Given that political context, and perhaps emboldened by a global tailwind of right-wing populism and fears of radical Islam, some in Netanyahu’s government see a ripe opportunity for capitalizing on those sentiments.

“The way of the left has failed, now it is time to try our solution, sovereignty – taking the maximum territory with minimum Palestinians,” said Education Minister Naftali Bennett of the Jewish Home party, which is to the right of Netanyahu’s Likud.

For a number of years, Mr. Bennett – the former head of the Yesha Council, an umbrella group representing settlers – has advocated extending Israel’s sovereignty to the portions of the West Bank known collectively as Area C. It accounts for about 60 percent of the West Bank and includes all Israeli settlements.

In the wake of the UN vote, Bennett is now pushing for the Israeli parliament to start by extending sovereignty to Maale Adumim, a settlement of more than 40,000 residents just to the east of Jerusalem.
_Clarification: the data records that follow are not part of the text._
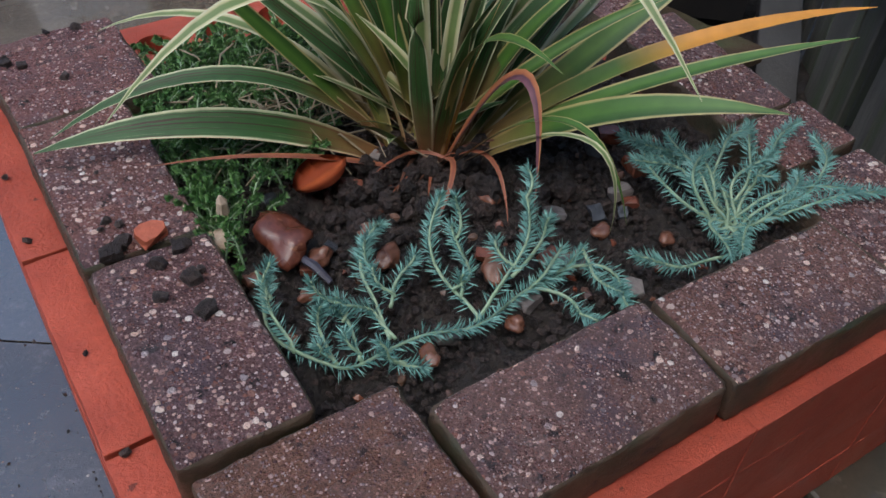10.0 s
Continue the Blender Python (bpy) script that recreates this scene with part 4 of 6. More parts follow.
def blade(bm, base, tip, width, arch=0.1, fold=0.25, n=12, twist=0.0, sag=0.0, bend=None):
    """A strap leaf from base to tip that bows upward by arch; u runs across it, v along."""
    uv = bm.loops.layers.uv.verify()
    base, tip = Vector(base), Vector(tip)
    mid = (base + tip) / 2 + Vector((0, 0, arch * 2)) if bend is None else Vector(bend)
    rows = []
    for k in range(n + 1):
        t = k / n
        p = (1 - t) ** 2 * base + 2 * t * (1 - t) * mid + t * t * tip
        d = (2 * (1 - t) * (mid - base) + 2 * t * (tip - mid)).normalized()
        side = d.cross(Vector((0, 0, 1)))
        if side.length < 1e-3:
            side = Vector((1, 0, 0))
        side.normalize()
        side = Matrix.Rotation(twist * (0.3 + t), 3, d) @ side
        up = side.cross(d)
        w = width * 0.5 * min(1.0, 0.55 + 1.6 * t) * max(0.03, (1 - t ** 3.2))
        f = fold * (1.1 - 0.8 * t)
        rows.append([(p - side * w + up * w * f), (p - side * w * 0.5 + up * w * f * 0.35), p, (p + side * w * 0.5 + up * w * f * 0.35), (p + side * w + up * w * f)])
    vs = [[bm.verts.new(q) for q in r] for r in rows]
    for k in range(n):
        for j in range(4):
            f = bm.faces.new((vs[k][j], vs[k][j + 1], vs[k + 1][j + 1], vs[k + 1][j]))
            f.smooth = True
            for lp, (u, v) in zip(f.loops, ((j, k), (j + 1, k), (j + 1, k + 1), (j, k + 1))):
                lp[uv].uv = (u / 4, v / n)


def needle(bm, uv, p, d, l, w):
    d = d.normalized()
    s = d.orthogonal().normalized() * w
    a, b, c, e = bm.verts.new(p), bm.verts.new(p + d * l * 0.45 + s), bm.verts.new(p + d * l), bm.verts.new(p + d * l * 0.45 - s)
    f = bm.faces.new((a, b, c, e))
    g = random.random()
    for lp in f.loops:
        lp[uv].uv = (g, 0.5)


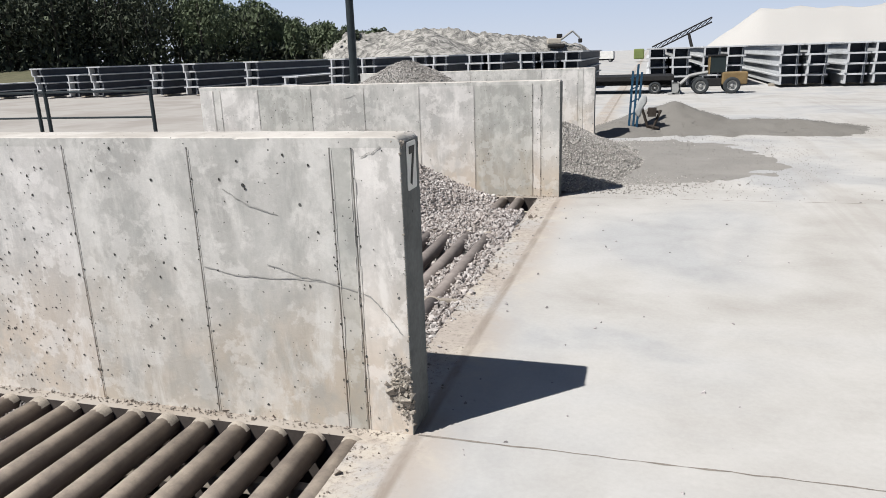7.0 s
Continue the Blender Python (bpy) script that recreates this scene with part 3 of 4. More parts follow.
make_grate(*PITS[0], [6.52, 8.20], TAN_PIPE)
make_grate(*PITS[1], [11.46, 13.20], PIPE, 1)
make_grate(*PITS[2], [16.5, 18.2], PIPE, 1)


# ---- joints and cracks in the slab ----
def ribbon(bm, pts, w, z, rng, jag=0.3):
    """A thin flat strip along points, with uneven edges."""
    prev = None
    for i, (x, y) in enumerate(pts):
        a, b = pts[max(0, i - 1)], pts[min(len(pts) - 1, i + 1)]
        d = Vector((b[0] - a[0], b[1] - a[1])).normalized()
        n = Vector((-d.y, d.x))
        w1, w2 = w * (0.5 + jag * rng.uniform(-1, 1)), w * (0.5 + jag * rng.uniform(-1, 1))
        q = bm.verts.new((x + n.x * w1, y + n.y * w1, z)), bm.verts.new((x - n.x * w2, y - n.y * w2, z))
        if prev:
            bm.faces.new((prev[0], prev[1], q[1], q[0]))
        prev = q


def line_points(a, b, step, wobble, rng):
    n = max(2, int(math.hypot(b[0] - a[0], b[1] - a[1]) / step))
    return [(a[0] + (b[0] - a[0]) * i / n + rng.uniform(-wobble, wobble), a[1] + (b[1] - a[1]) * i / n + rng.uniform(-wobble, wobble)) for i in range(n + 1)]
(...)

A poll earlier this year found 78 percent of Israelis in favor of annexing the settlement.

Problem is 'so much worse'

Even without any annexation, the growth of the settlements – many by 20 to 25 percent just since President Obama took office, according to a settler tally – has already made creation of a Palestinian state vastly more difficult.

“The settlement problem has gotten so much worse that it is now putting at risk the very viability of that two-state solution,” said US Ambassador to the UN Samantha Power, in explaining the US decision to abstain from, rather than veto, Friday’s Security Council resolution.

“The Israeli prime minister recently described his government as ‘more committed to settlements than any in Israel’s history,’ and one of his leading coalition partners recently declared that ‘the era of the two-state solution is over.’

“At the same time, the Prime Minister has said that he is still committed to pursuing a two-state solution. But these statements are irreconcilable,” Ambassador Power said. "One has to make a choice between settlements and separation.”